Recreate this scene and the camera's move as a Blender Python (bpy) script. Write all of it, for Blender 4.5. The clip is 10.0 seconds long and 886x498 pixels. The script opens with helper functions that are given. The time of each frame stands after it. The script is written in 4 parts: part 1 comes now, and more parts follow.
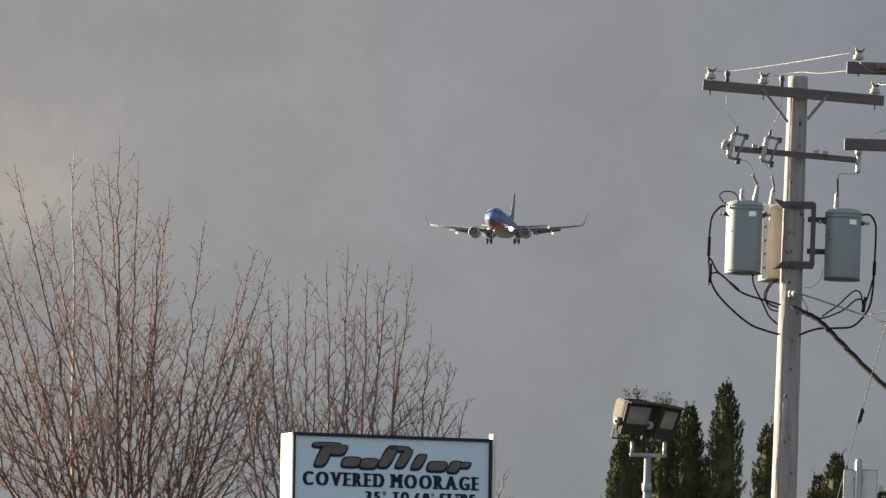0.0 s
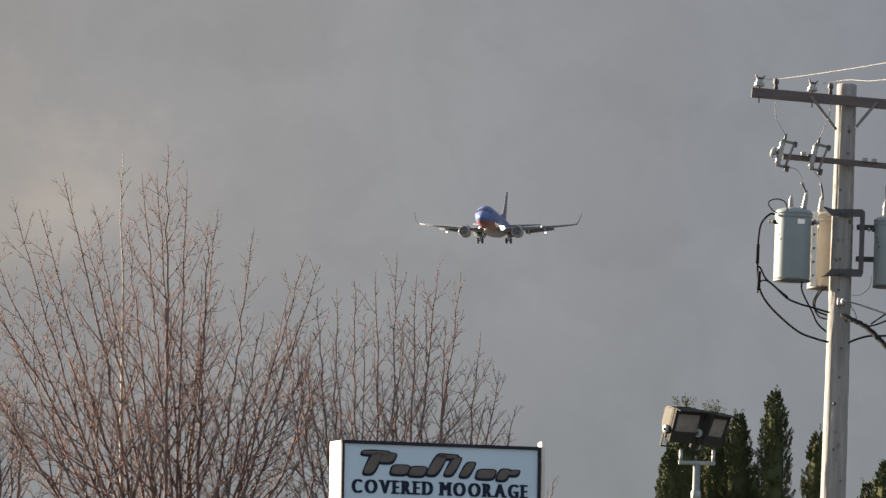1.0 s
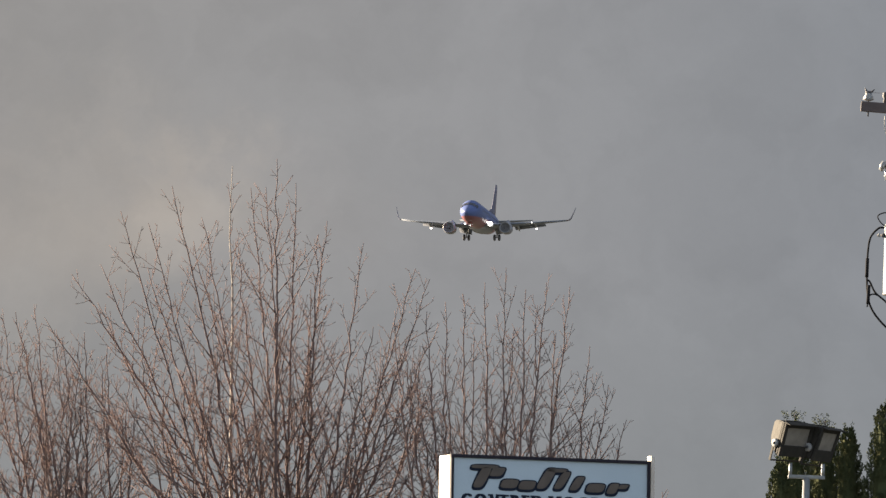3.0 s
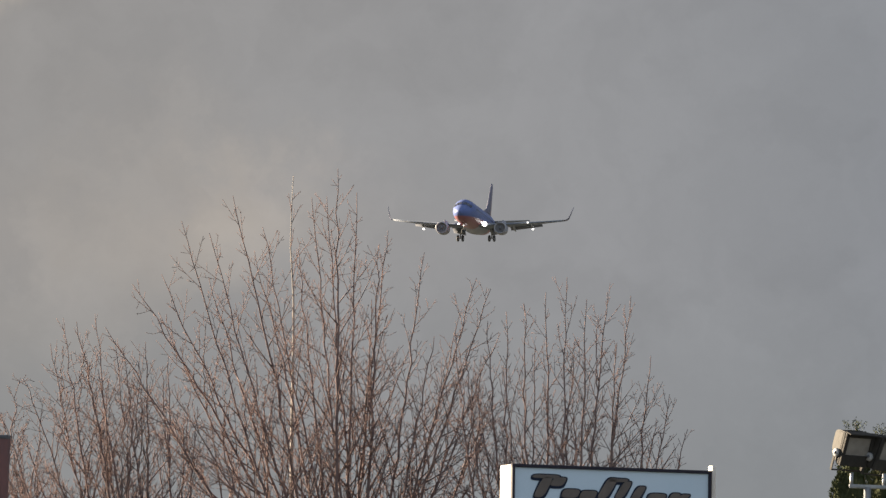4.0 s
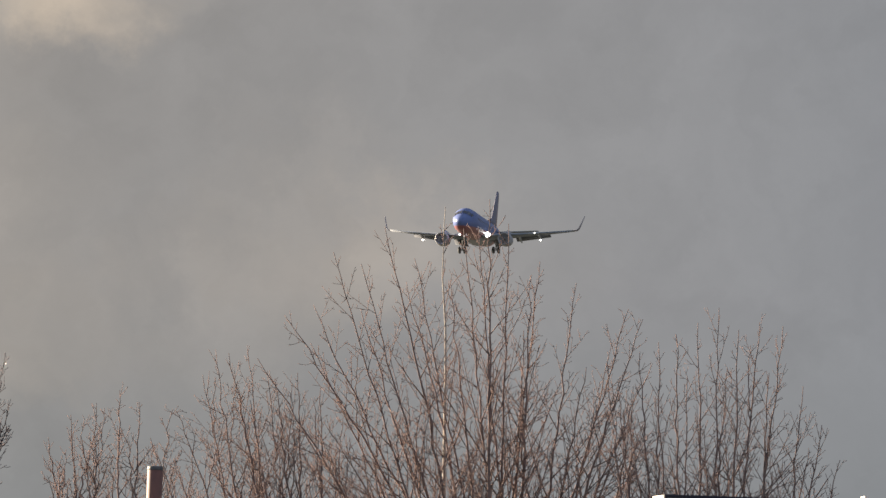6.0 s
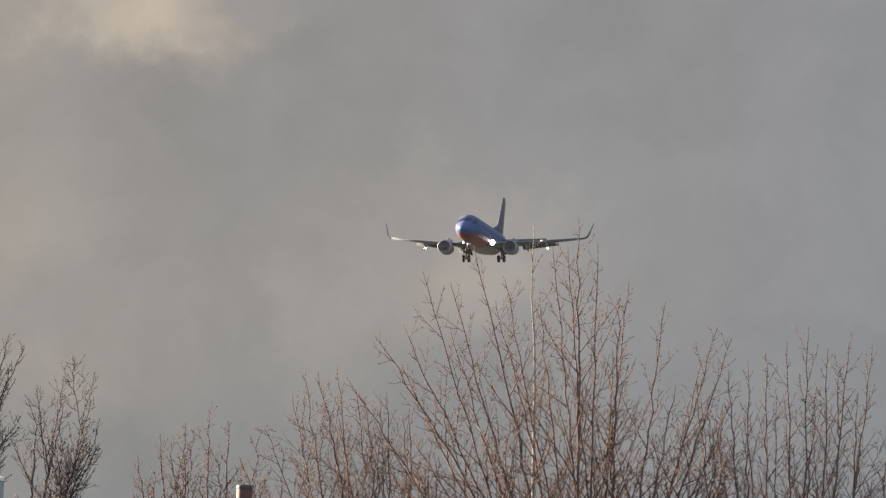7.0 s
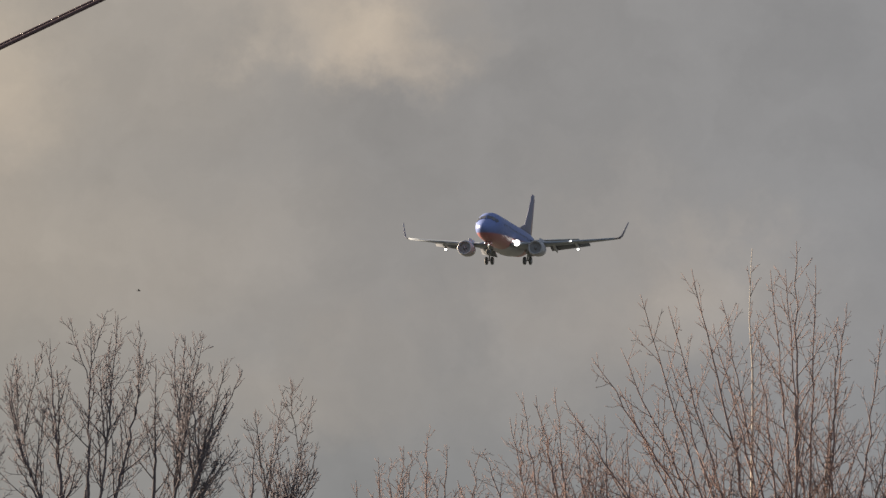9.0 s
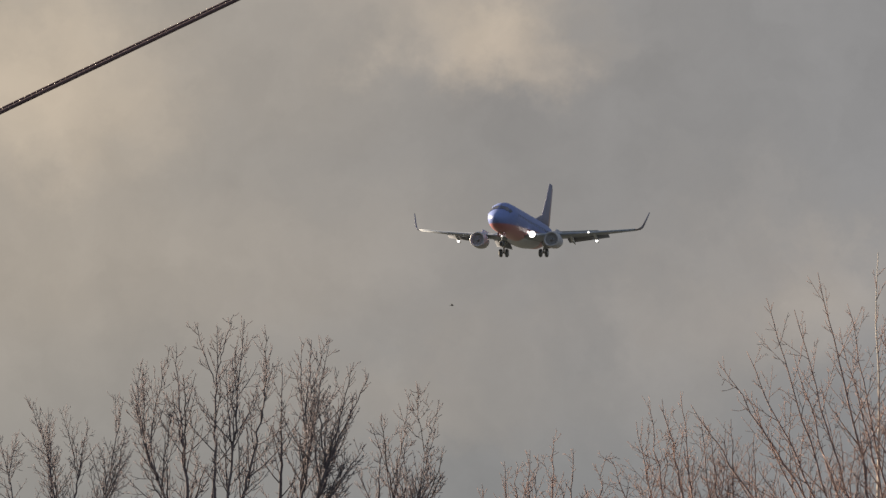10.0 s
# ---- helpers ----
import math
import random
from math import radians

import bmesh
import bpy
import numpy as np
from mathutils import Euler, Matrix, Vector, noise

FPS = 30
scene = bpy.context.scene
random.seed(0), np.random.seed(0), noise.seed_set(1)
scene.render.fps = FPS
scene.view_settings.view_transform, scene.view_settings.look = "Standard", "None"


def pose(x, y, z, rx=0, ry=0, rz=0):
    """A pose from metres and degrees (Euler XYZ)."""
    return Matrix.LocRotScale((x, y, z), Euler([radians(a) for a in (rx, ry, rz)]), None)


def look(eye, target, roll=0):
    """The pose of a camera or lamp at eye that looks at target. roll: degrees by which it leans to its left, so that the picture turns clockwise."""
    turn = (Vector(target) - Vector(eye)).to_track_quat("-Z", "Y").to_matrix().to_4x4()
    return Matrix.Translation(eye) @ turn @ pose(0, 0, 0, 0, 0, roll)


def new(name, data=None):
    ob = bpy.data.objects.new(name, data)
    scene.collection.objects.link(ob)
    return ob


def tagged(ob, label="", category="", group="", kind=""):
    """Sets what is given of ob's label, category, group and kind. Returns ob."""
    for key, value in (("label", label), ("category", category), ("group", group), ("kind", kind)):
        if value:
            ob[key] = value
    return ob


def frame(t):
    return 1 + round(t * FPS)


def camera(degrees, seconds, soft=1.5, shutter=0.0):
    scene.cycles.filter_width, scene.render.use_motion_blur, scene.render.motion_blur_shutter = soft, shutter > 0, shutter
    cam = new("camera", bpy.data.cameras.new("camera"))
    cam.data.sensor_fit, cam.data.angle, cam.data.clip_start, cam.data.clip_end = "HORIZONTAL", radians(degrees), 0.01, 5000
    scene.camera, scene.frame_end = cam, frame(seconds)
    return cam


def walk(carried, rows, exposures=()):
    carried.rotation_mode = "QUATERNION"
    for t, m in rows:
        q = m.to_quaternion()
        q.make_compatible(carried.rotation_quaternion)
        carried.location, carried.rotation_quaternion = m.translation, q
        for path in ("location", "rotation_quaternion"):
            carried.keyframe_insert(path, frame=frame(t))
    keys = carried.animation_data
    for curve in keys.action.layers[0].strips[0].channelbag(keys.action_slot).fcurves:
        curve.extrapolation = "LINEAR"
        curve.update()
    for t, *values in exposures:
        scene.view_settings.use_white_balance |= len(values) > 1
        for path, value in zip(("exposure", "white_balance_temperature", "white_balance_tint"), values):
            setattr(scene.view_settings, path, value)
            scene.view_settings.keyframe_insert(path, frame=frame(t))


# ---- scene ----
# The camera stands on the ground at eye height with a long lens, and pans to the left after an airliner on approach.
EYE = 1.6
cam = camera(5.79, 10.0, soft=1.45)
PAN = [  # seconds, degrees to the left, degrees up
    (0.0, 0.0, 4.2), (0.5, 0.1635, 4.2273), (1.0, 0.3212, 4.24), (1.5, 0.4956, 4.2576), (2.0, 0.6787, 4.2757),
    (2.5, 0.8596, 4.2915), (4.0, 1.4415, 4.3572), (4.5, 1.6754, 4.3943), (5.0, 1.9117, 4.4248), (5.5, 2.1706, 4.4674),
    (7.0, 3.0325, 4.6247), (7.5, 3.3607, 4.6563), (8.0, 3.7385, 4.7013), (8.5, 4.0953, 4.7187), (9.0, 4.4655, 4.729),
    (9.5, 4.8796, 4.7308), (10.0, 5.2926, 4.7255),
]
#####
● DIRECTION: Only the number is wanted: how many lines above include the word "rows"?

● CORRECT RESULT: 2